* INFORMATION SHOWN
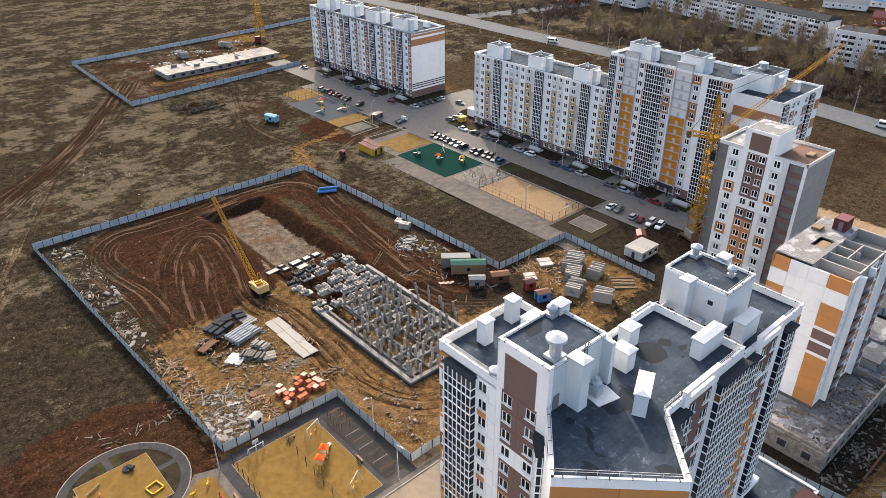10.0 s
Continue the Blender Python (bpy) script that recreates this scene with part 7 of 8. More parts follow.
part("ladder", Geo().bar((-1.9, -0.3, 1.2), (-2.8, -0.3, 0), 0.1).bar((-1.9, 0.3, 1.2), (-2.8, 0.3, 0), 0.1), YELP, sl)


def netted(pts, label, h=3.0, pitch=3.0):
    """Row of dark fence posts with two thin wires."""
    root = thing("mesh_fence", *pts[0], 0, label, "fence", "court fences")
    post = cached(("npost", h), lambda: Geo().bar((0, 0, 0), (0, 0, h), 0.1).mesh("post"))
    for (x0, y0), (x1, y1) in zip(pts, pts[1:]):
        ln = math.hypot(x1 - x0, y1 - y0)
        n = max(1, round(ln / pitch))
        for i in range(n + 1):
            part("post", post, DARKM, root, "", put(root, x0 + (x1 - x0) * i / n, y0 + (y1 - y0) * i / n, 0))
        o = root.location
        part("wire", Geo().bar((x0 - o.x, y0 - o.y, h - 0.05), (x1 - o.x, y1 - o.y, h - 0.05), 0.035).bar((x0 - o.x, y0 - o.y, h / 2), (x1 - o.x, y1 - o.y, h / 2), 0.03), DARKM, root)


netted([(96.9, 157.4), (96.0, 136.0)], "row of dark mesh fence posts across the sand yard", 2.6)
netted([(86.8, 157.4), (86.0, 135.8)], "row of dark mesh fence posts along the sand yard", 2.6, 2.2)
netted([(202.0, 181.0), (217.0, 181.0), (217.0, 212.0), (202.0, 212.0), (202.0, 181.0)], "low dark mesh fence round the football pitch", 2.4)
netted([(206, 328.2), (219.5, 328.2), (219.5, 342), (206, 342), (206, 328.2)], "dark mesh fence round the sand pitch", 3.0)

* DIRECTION
Quote every line from the line containing "Continue the Blender" through the closing line of the listing, including both.

* THE RESPONSE
Continue the Blender Python (bpy) script that recreates this scene with part 7 of 8. More parts follow.
part("ladder", Geo().bar((-1.9, -0.3, 1.2), (-2.8, -0.3, 0), 0.1).bar((-1.9, 0.3, 1.2), (-2.8, 0.3, 0), 0.1), YELP, sl)


def netted(pts, label, h=3.0, pitch=3.0):
    """Row of dark fence posts with two thin wires."""
    root = thing("mesh_fence", *pts[0], 0, label, "fence", "court fences")
    post = cached(("npost", h), lambda: Geo().bar((0, 0, 0), (0, 0, h), 0.1).mesh("post"))
    for (x0, y0), (x1, y1) in zip(pts, pts[1:]):
        ln = math.hypot(x1 - x0, y1 - y0)
        n = max(1, round(ln / pitch))
        for i in range(n + 1):
            part("post", post, DARKM, root, "", put(root, x0 + (x1 - x0) * i / n, y0 + (y1 - y0) * i / n, 0))
        o = root.location
        part("wire", Geo().bar((x0 - o.x, y0 - o.y, h - 0.05), (x1 - o.x, y1 - o.y, h - 0.05), 0.035).bar((x0 - o.x, y0 - o.y, h / 2), (x1 - o.x, y1 - o.y, h / 2), 0.03), DARKM, root)


netted([(96.9, 157.4), (96.0, 136.0)], "row of dark mesh fence posts across the sand yard", 2.6)
netted([(86.8, 157.4), (86.0, 135.8)], "row of dark mesh fence posts along the sand yard", 2.6, 2.2)
netted([(202.0, 181.0), (217.0, 181.0), (217.0, 212.0), (202.0, 212.0), (202.0, 181.0)], "low dark mesh fence round the football pitch", 2.4)
netted([(206, 328.2), (219.5, 328.2), (219.5, 342), (206, 342), (206, 328.2)], "dark mesh fence round the sand pitch", 3.0)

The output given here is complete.